I’ve been wandering around central London a bit of late and, as usual, have been photographing anything that catches my eye. Here’s a fresh selection of 24 photos which I hope will, at least, provide a pleasant few moment’s distraction.
The 33-storey Centre Point dominates the junction of Oxford Street and Charing Cross Road.
Speculatively built by property tycoon Harry Hyams between 1963 and 1966, the building was controversially kept empty for many years, and became a focus for protest against what some saw as the greed of profit-driven developers.
Despite his vast fortune, Old Harry was a sensitive old soul and once dispatched his heavyweight lawyers after me because he didn’t like the way that I’d documented his story on this site.
He may have been able to bully me into changing the text but his reach didn’t extend to the contemporary article in Time Magazine, upon which I’d based the text:
Of the hundreds of office blocks that have shot up in postwar London, few are as tall, as eye-catching or as potentially profitable as Harry Hyams’ Centre Point. Or as empty. In the seven years since the 34-story building was completed on St. Giles Circus at the end of bustling Oxford Street, it has not acquired a single tenant.

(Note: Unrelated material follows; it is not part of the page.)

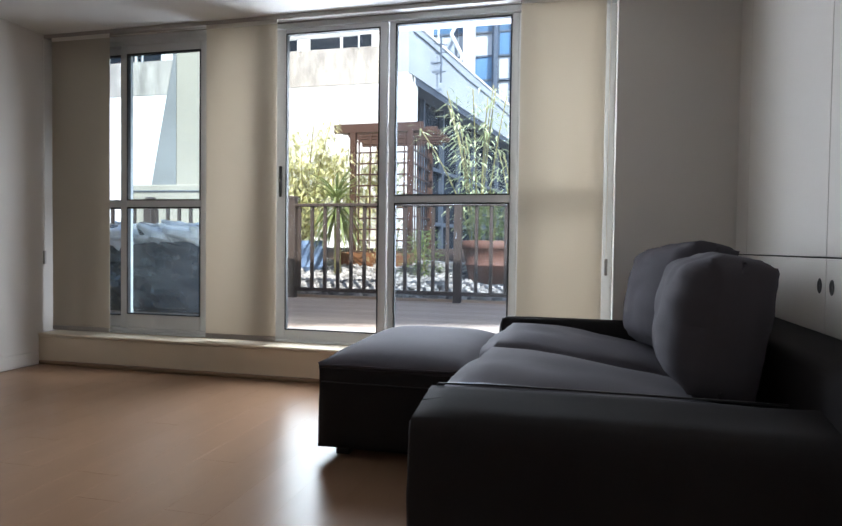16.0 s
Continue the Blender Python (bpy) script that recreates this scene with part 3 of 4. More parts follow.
bag = thing("plastic_bag", "crumpled white translucent plastic bag on the washing machine", "bag")
bm = cushion(WX + 0.10, WX + 0.32, -1.47, -1.130, WH + 0.001, WH + 0.062, 0.010, 16, 12, 0.0, 1.4)
for v in bm.verts:
    k = (v.co.z - WH) / 0.06
    v.co.z = max(WH + 0.001, v.co.z + k * (0.008 * noise.noise(v.co * 9.0) + 0.006 * abs(noise.noise(v.co * 22.0)) - 0.006))
part("film", bm, M_WPLASTIC, bag, "", True)
strip = mesh_ob("metal_bracket", bmesh.new(), M_STRIKE)
bm = box(-0.003, 0.003, -0.012, 0.012, 0, 0.235, bev=0.001)
bmesh.ops.transform(bm, matrix=pose(4.14, -1.030, WH + 0.002, 20, 0, 0), verts=bm.verts)
bm.to_mesh(strip.data)
bm.free()
tagged(strip, "grey metal strip leaning on the closet wall", "bracket")

XB = 4.17
for y0, nm in ((-1.012, "fused_spur"), (-1.102, "fused_spur")):
    e = thing(nm, "white square switched spur on the closet wall", "switch", "closet switches")
    part("plate", box(XB - 0.012, XB, y0, y0 + 0.088, 1.470, 1.558, bev=0.003), M_WPLASTIC, e)
    part("switch_rocker", box(XB - 0.016, XB - 0.012, y0 + 0.030, y0 + 0.052, 1.508, 1.522, bev=0.001), M_CPLASTIC, e)
    part("mark", box(XB - 0.0166, XB - 0.016, y0 + 0.034, y0 + 0.048, 1.513, 1.516), M_INK, e)
e = thing("control_box", "white plastic heating control box on the wall", "control box")
part("body", box(XB - 0.060, XB, -1.46, -1.140, 1.425, 1.600, bev=0.006), M_WPLASTIC, e)
part("base", box(XB - 0.054, XB, -1.455, -1.146, 1.410, 1.425), M_GREYPL, e)
part("label_mark", box(XB - 0.0612, XB - 0.060, -1.185, -1.160, 1.57, 1.588), M_GREYPL, e)
part("button", box(XB - 0.0615, XB - 0.060, -1.160, -1.154, 1.55, 1.556), M_INK, e)
for k in range(14):
    part("vent_slot", box(XB - 0.0552, XB - 0.054, -1.44 + k * 0.020, -1.430 + k * 0.020, 1.412, 1.417), M_KNOB, e)
part("print_bar", box(XB - 0.0612, XB - 0.060, -1.19, -1.175, 1.446, 1.450), M_INK, e)

# hot water cylinder with its pipes and the bucket standing on it
CX, CY, CR = 3.84, -0.335, 0.18
hw = thing("water_cylinder", "tall cream hot-water cylinder with bands and round caps", "water heater")
bm = lathe([(0.02, 0.22), (CR - 0.02, 0.22), (CR, 0.24), (CR, 1.285), (CR - 0.012, 1.315), (0.05, 1.33), (0.001, 1.33)], 48, pose(CX, CY, 0))
part("tank", bm, M_TANK, hw, "", True)
for z in (0.86, 1.255):
    bm = lathe([(CR + 0.001, z - 0.008), (CR + 0.007, z), (CR + 0.001, z + 0.008)], 48, pose(CX, CY, 0))
    part("band", bm, M_CPLASTIC, hw, "", True)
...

Many Londoners have charged that Hyams is purposely keeping it unoccupied to cash in later on runaway rent rises.
In his obituary, The Guardian noted his penchant for firing off legal threats:
…it remained empty for the next 16 years, and Hyams was accused of purposely keeping the building empty, as the growth in its capital value was higher than the lost rent. He denied this accusation at every turn, using the lawyer Arnold (later Lord) Goodman to fire off letters and threats of legal action at anyone who suggested the vacancy was deliberate.
The block is now being converted into exclusive high-quality apartments for the impossibly rich.

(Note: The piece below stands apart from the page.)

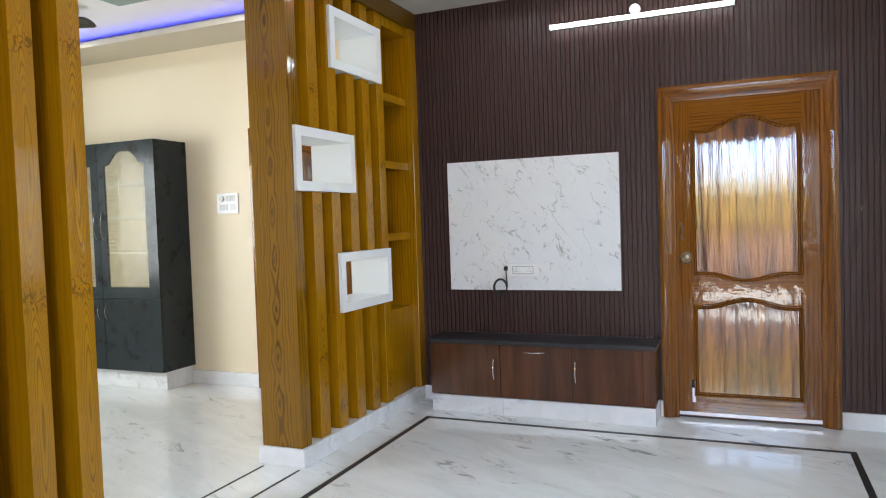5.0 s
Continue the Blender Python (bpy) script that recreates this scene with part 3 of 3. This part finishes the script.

Back to the photos, here’s some of the tourist tack to be found on Oxford Street.
More fridge magnets.
Graffiti, Mayfair.
I felt sorry for this bloke on Regent Street dressed up a cross between a road worker and an oversized lime-green leprechaun. I can relate to the misery of such jobs well as I once had a job where I had to dress up as a gorilla and hand out leaflets at 7am.

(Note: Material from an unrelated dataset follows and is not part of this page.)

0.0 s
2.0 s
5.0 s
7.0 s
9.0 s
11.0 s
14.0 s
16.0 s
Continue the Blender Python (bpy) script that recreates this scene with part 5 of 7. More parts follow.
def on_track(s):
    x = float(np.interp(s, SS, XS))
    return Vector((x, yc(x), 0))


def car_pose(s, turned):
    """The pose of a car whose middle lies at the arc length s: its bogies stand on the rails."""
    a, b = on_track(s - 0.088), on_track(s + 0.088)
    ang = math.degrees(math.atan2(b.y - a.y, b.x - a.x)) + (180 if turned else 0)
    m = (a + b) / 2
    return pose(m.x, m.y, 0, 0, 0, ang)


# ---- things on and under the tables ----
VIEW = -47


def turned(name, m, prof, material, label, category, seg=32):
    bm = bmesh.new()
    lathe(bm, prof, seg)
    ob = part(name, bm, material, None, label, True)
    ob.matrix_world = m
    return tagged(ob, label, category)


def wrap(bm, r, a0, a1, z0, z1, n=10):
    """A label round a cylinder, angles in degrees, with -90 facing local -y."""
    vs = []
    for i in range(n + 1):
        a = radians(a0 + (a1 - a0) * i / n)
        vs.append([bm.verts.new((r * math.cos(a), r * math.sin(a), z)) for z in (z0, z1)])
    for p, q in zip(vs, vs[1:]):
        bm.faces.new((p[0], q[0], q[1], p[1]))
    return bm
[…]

Up until 2008, these hapless leaflet-shunters would often be seen carrying large signs, sandwich boards or bizarre outfits, but Westminster council banned them in 2008.
Read more here: Human billboards on the streets of London.
Located close to Oxford Circus, the Getty Gallery is always worth a visit.
A short walk away is the Photographers’ Gallery.
Basement bookshop.
I loved this small piece of work, showing a collection of crumpled up betting slips.
Exhibition stickers on the lamp post outside the gallery.
The all-new, all-glass entrance to Tottenham Court Road tube station.
Bridge over the Thames, South Bank.
Attention, attention, attention.
Brutalism architecture, South Bank.
Everyone coming down together, Hungerford Bridge.
Southbank Centre’s Book Market, under the Waterloo Bridge on Queen’s Walk.
One of the only outdoor second-hand and antique book markets in southern England, it’s open daily in all weathers.
It can get quite windy under the bridge.
Hungerford Bridge with the Houses of Parliament in the distance.
Flags flapping in different directions, Victoria Embankment Gardens.
Now marooned some 150 yards from the River Thames it once served, the York Watergate was built in 1626 for George Villiers, first Duke of Buckingham.
The gate served as the primary exit from the gardens belonging to the nearby York House, one of a number of mansions along the south side of The Strand (The Strand means ‘shore of the river’ and is a pre-Roman track).
With the construction of the Thames Embankment in 1864-70 by Sir Joseph Bazalgette, the gate ended up landlocked and after proposals to move it to the river front failed, the original steps were removed. See more photos here.
Yes, I walked up these steps. Fight the power!
Once famous for its bookshops, only a handful now remain on Charing Cross Road.